* [TASK]:
For the material that follows, return exactly the lines from the one with "turn = (Vector(target)" through the one with "scene.collection.objects.link(ob)", both ends included.

* [RAW DATA]:
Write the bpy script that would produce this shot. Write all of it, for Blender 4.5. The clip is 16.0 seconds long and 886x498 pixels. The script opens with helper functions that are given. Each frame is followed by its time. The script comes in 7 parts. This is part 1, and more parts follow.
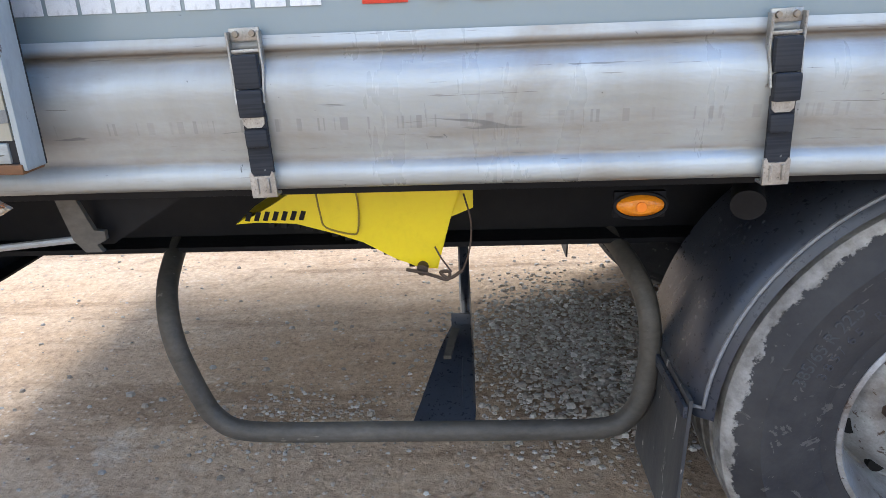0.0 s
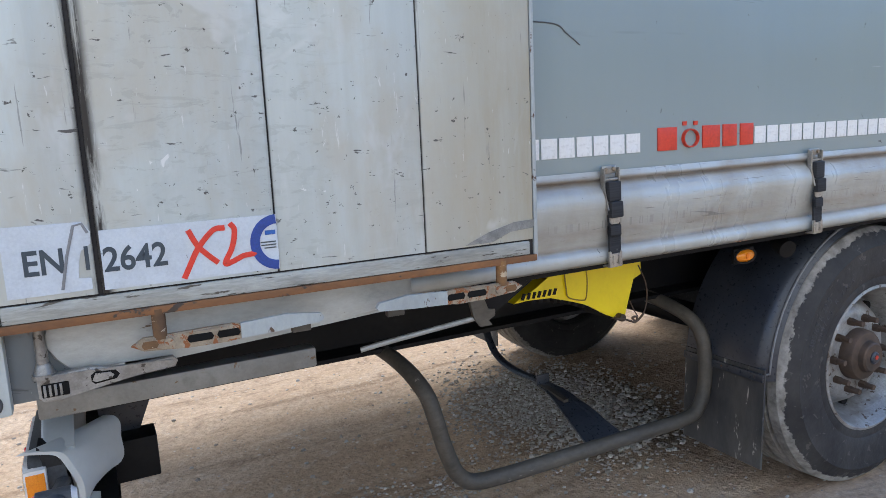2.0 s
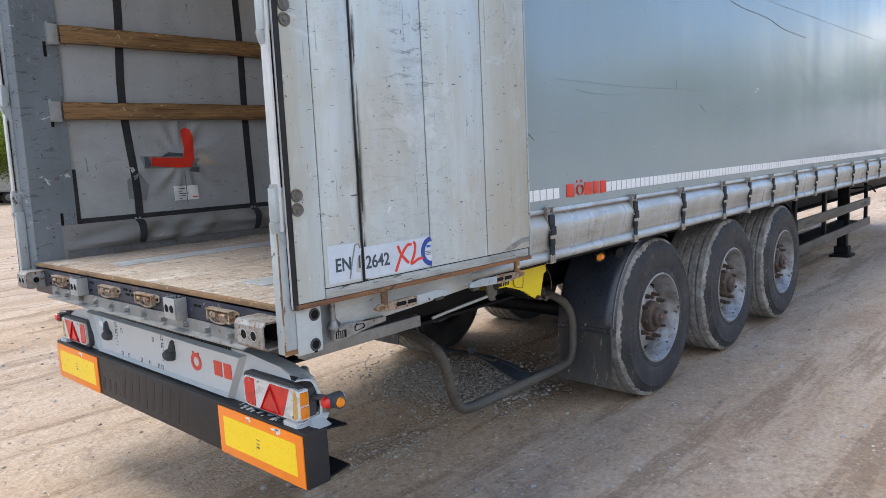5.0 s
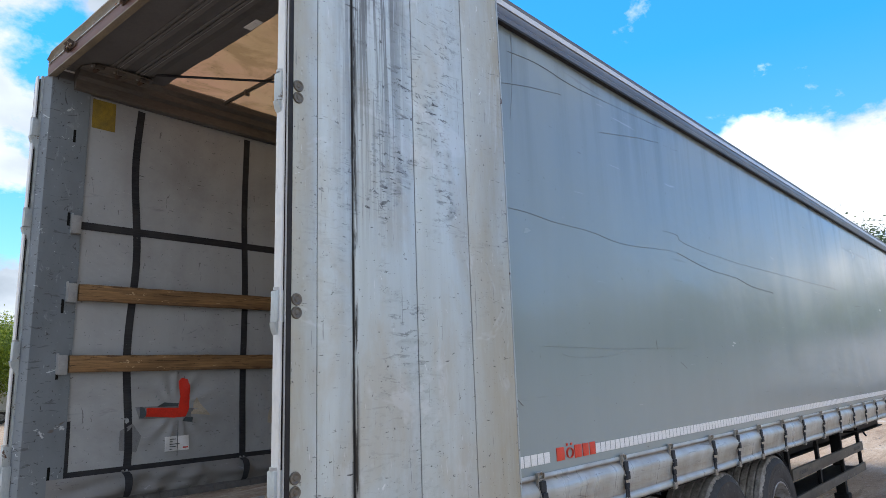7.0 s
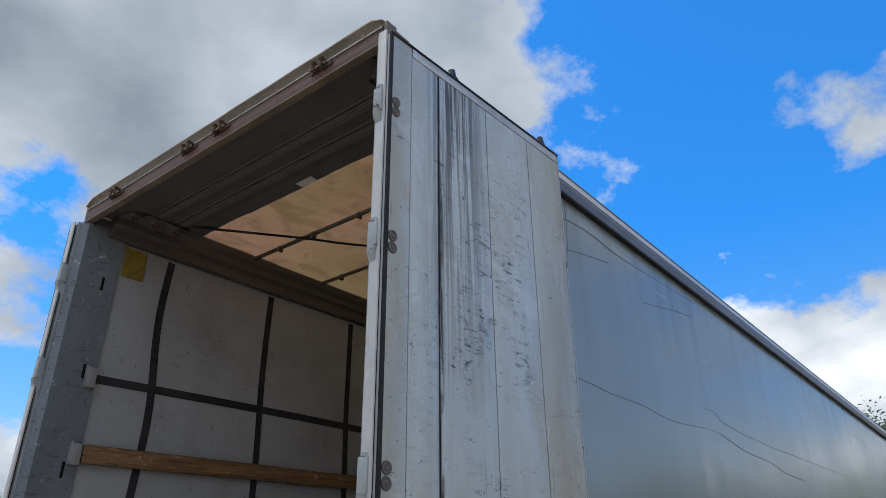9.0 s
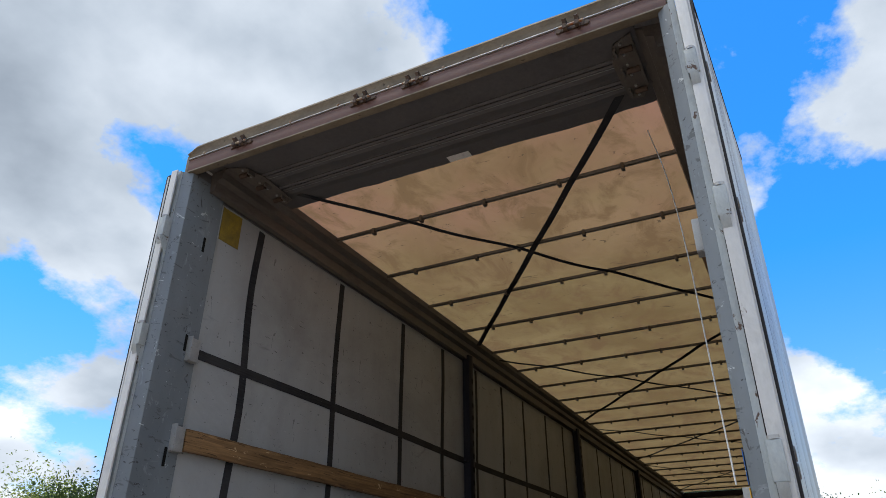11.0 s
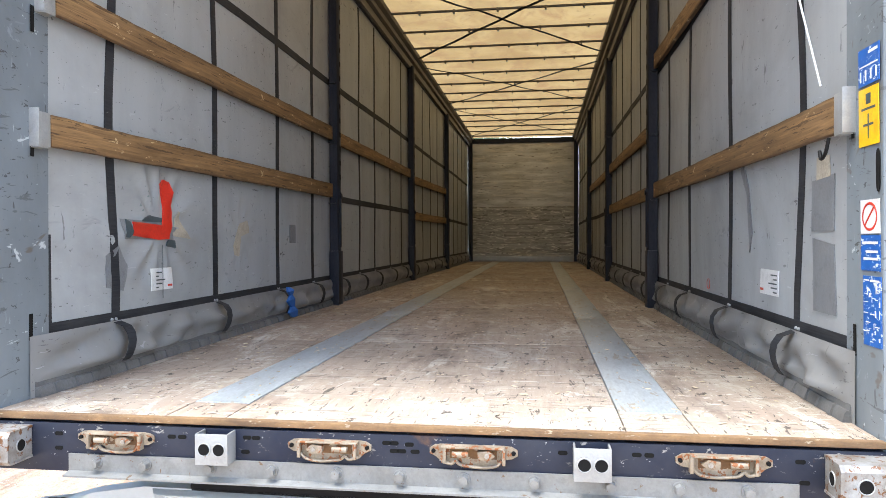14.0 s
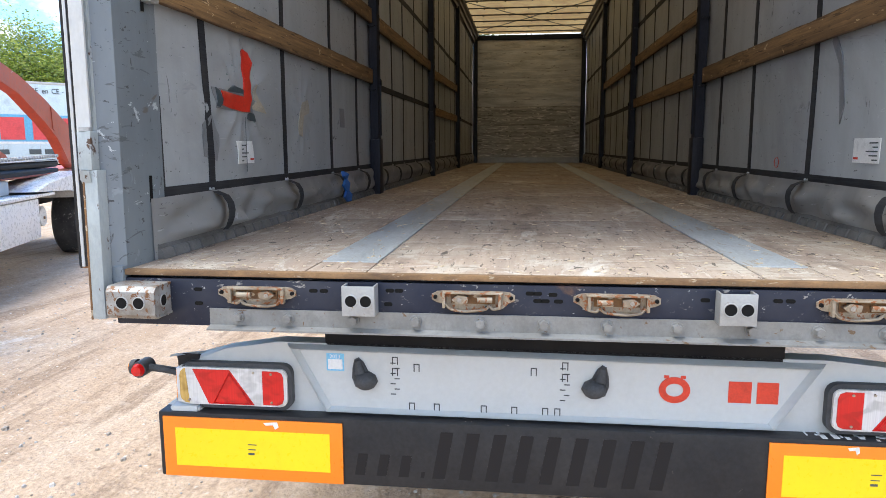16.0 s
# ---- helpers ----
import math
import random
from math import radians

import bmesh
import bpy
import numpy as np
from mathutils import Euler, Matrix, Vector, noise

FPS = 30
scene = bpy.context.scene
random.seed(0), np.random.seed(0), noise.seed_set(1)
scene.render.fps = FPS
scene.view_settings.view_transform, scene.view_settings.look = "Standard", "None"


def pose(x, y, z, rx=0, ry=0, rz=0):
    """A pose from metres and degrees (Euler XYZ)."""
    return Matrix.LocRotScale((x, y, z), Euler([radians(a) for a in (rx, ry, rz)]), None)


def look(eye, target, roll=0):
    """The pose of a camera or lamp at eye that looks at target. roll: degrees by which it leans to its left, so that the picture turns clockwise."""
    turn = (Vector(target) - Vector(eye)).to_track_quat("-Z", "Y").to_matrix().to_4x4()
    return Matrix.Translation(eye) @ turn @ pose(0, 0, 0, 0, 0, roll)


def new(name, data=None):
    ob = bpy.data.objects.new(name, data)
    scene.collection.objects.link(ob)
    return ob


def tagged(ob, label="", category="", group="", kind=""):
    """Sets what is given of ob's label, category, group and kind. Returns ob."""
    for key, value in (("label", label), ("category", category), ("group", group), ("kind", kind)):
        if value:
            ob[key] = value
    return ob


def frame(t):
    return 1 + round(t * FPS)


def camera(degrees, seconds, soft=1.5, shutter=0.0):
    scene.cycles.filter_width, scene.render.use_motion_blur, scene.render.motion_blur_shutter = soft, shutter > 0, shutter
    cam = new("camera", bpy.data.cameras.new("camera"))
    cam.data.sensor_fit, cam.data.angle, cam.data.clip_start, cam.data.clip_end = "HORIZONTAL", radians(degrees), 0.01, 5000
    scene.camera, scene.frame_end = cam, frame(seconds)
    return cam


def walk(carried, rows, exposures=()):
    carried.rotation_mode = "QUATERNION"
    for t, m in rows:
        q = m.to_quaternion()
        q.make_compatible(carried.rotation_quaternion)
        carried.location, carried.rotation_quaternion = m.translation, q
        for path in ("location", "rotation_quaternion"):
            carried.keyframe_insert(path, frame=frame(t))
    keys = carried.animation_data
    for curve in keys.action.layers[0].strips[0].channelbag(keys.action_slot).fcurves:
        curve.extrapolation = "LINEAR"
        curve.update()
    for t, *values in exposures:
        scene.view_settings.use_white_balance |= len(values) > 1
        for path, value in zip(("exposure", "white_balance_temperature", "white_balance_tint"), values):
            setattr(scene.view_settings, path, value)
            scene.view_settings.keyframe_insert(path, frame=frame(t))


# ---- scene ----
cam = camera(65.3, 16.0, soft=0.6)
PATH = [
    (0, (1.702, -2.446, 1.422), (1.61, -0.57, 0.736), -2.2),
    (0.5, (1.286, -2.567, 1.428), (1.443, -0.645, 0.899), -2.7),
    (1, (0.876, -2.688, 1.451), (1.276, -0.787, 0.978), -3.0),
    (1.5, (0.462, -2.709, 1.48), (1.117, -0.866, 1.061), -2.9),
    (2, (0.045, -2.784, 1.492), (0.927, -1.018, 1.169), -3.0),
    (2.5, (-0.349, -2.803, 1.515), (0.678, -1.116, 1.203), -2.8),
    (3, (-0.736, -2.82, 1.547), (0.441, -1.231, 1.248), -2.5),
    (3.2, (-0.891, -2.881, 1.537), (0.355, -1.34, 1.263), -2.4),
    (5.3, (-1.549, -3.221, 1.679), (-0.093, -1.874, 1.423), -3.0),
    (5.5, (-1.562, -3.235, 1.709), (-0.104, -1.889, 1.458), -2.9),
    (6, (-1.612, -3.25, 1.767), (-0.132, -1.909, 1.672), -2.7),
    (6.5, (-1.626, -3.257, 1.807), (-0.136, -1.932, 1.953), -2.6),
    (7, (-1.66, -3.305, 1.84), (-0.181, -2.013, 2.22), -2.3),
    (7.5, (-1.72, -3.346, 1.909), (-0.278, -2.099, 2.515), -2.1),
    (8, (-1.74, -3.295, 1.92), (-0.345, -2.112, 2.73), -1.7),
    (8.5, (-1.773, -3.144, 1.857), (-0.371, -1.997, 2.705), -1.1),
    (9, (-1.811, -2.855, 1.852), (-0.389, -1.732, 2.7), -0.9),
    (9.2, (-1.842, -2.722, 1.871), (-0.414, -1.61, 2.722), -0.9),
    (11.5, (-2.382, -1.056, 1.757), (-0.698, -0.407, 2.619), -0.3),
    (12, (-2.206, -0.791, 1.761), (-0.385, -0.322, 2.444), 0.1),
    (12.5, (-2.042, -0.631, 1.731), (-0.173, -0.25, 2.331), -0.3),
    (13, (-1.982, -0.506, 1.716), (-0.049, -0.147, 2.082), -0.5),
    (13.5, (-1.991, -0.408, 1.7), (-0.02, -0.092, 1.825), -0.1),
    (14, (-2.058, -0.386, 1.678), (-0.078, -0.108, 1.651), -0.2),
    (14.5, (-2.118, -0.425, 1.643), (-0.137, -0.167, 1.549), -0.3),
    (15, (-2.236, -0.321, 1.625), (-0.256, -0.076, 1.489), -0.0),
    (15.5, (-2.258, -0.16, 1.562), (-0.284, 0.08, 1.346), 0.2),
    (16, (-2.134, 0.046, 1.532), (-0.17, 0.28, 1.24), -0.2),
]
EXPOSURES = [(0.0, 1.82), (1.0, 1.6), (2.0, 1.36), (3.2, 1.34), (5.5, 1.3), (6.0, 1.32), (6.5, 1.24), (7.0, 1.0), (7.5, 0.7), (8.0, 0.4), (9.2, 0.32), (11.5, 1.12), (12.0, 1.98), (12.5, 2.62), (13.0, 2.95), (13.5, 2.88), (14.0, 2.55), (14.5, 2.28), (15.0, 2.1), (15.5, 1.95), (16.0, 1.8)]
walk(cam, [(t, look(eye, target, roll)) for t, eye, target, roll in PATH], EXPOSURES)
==
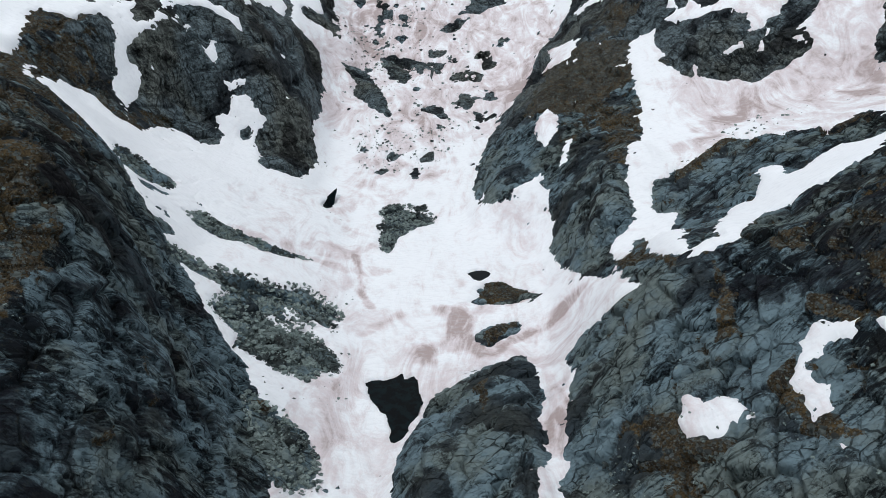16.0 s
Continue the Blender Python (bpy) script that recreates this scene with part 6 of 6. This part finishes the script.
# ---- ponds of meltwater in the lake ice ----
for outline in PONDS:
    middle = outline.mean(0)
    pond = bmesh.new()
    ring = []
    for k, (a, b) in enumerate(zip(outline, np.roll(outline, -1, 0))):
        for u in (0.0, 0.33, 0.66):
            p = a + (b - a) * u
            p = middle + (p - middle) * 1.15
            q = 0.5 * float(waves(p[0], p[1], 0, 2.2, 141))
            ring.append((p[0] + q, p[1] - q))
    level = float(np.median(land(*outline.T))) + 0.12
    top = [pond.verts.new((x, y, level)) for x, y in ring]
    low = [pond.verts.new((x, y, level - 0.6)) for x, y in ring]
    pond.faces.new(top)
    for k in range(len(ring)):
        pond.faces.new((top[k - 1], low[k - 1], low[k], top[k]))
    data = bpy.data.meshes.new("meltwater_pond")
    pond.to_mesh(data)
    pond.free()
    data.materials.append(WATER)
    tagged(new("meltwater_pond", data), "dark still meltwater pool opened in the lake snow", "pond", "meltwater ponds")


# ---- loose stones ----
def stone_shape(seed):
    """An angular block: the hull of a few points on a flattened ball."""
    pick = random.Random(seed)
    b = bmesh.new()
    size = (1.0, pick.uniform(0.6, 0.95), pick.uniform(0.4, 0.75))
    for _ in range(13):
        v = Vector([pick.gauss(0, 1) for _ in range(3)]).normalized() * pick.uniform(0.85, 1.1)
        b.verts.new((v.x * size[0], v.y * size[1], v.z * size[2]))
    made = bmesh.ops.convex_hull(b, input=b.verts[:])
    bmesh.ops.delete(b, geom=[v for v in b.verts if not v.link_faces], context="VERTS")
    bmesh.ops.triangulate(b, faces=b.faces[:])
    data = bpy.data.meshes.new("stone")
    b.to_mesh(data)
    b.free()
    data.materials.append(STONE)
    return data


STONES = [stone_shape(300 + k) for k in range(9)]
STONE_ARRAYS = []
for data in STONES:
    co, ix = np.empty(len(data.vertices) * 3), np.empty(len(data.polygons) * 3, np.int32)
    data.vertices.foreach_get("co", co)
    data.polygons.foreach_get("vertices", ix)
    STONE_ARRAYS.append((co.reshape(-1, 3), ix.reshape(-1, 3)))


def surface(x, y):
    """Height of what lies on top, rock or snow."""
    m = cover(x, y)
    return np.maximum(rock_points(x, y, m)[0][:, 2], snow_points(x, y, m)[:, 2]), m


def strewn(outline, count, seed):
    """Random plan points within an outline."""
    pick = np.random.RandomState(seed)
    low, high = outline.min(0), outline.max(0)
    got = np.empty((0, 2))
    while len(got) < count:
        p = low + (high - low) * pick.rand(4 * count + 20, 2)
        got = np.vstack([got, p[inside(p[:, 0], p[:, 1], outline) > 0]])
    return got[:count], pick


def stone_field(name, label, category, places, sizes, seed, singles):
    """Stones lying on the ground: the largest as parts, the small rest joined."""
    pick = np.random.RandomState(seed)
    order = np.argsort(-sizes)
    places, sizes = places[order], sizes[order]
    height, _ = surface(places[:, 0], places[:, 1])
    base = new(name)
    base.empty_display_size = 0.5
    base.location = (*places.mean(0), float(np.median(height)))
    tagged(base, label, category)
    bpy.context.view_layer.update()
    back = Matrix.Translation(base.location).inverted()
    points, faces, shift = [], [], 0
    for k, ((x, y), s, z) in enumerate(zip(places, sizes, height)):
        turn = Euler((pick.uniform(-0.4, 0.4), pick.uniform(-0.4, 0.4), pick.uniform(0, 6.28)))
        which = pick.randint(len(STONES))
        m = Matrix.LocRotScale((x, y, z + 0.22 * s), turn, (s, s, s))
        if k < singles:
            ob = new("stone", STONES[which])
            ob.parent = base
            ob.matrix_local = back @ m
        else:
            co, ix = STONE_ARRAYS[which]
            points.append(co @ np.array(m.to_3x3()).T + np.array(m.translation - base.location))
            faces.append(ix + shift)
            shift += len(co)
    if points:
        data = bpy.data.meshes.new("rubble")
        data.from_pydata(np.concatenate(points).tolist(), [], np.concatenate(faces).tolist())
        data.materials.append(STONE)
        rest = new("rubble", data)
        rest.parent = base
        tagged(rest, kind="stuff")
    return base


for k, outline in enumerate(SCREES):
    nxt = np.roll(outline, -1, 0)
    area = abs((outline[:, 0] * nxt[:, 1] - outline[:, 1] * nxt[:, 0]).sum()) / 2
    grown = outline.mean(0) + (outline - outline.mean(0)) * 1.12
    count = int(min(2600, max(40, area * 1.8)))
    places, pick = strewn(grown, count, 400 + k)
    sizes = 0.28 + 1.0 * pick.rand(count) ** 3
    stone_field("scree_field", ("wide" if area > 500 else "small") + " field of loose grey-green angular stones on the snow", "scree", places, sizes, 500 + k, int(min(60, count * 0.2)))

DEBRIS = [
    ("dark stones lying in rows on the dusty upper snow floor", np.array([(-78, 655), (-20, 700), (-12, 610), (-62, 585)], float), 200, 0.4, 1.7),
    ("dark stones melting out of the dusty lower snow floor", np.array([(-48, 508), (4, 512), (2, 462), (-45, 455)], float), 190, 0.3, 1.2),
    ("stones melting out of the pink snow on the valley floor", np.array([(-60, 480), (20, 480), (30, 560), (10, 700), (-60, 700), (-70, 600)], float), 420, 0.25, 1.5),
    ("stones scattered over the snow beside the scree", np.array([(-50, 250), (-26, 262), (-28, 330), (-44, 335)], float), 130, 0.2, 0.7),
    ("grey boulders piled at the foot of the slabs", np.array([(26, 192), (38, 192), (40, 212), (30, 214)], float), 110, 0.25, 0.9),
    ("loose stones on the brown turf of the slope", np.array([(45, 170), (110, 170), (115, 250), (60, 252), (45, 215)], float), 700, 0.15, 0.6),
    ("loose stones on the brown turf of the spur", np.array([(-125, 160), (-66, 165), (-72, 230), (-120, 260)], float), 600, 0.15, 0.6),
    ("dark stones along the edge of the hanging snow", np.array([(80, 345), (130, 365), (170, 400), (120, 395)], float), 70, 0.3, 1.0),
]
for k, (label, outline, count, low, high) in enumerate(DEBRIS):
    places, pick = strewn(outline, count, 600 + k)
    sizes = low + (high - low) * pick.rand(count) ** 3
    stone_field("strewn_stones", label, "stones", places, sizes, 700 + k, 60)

* [REPLY TO THE EXERCISE]:
    turn = (Vector(target) - Vector(eye)).to_track_quat("-Z", "Y").to_matrix().to_4x4()
    return Matrix.Translation(eye) @ turn @ pose(0, 0, 0, 0, 0, roll)


def new(name, data=None):
    ob = bpy.data.objects.new(name, data)
    scene.collection.objects.link(ob)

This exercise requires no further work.